Generalized weighted quasi-arithmetic means and the Kolmogorov-Nagumo theorem (Q2866745)

If in the definition of the weighted quasi-arithmetic mean \(\mathfrak A_n(\underline a, \underline w) = f^{-1}\Bigl(\sum_{i=1}^nw_i f(a_i)\Bigr),\) [\(f\) is continuous, strictly monotonic and \(\sum_{i=1}^nw_i=1\), \(n\geq2\),], we write instead \(\mathfrak A^{[f_1, \dots,f_n]}(\underline a, \underline w) = f^{-1}\Bigl(\sum_{i=1}^n f_i(a_i)\Bigr)\) where \(f=\sum_{i=1}^nf_i\), and all the functions \(f_i\) are continuous and strictly monotonic in the same sense we obtain the generalised mean discussed in this paper.

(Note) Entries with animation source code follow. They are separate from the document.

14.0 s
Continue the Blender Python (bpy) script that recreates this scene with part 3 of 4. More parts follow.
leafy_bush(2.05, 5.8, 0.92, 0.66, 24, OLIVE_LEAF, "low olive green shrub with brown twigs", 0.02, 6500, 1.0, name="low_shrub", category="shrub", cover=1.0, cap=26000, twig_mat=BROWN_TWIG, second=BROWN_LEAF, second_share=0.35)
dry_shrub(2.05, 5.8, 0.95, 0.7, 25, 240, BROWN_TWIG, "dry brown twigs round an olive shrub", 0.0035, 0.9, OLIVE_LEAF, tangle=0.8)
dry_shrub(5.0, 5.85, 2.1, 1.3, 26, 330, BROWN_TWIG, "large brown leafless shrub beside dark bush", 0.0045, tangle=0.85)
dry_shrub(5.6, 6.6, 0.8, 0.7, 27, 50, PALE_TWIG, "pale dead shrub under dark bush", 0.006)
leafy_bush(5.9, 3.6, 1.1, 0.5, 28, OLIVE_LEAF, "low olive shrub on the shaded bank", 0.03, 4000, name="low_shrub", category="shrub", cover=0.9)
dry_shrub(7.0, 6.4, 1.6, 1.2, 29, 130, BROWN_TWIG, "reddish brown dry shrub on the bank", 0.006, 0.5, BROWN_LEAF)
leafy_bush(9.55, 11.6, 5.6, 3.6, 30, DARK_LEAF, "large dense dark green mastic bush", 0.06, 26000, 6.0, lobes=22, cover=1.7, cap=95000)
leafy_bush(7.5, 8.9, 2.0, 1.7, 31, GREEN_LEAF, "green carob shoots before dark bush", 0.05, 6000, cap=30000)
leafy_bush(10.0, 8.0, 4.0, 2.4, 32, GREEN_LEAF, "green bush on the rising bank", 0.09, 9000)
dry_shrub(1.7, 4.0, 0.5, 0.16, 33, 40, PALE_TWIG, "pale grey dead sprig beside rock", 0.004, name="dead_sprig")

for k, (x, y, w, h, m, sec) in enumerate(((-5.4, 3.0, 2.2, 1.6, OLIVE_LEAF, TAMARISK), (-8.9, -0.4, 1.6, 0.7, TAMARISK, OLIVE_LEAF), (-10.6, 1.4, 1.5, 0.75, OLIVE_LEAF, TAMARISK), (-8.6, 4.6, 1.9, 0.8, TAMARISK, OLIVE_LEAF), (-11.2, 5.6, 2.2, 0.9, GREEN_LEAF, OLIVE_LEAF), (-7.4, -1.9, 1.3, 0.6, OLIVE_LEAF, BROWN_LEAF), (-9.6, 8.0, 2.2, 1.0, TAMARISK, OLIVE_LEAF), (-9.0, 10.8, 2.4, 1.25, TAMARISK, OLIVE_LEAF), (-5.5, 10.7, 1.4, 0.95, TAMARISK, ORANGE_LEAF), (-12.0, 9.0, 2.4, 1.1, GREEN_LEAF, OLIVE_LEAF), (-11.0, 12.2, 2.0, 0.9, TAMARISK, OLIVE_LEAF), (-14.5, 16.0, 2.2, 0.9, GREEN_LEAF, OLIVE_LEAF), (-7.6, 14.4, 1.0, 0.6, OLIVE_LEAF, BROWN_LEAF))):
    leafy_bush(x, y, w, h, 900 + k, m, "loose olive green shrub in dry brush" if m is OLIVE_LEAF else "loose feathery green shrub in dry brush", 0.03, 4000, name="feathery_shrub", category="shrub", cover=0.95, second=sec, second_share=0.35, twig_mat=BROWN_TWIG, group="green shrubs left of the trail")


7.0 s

Many basic properties are obtained: \(m\)-associativity for all \(1\leq m\leq n\), symmetry if and only if \(\mathfrak A^{[f_1, \ldots,f_n]}\) is the equal weighted quasi-arithmetic mean, and a comparability condition is given. These means satisfy all the condition of the Kolomogorov-Nagumo theorem except for symmetry and it is conjectured that they are the only such means.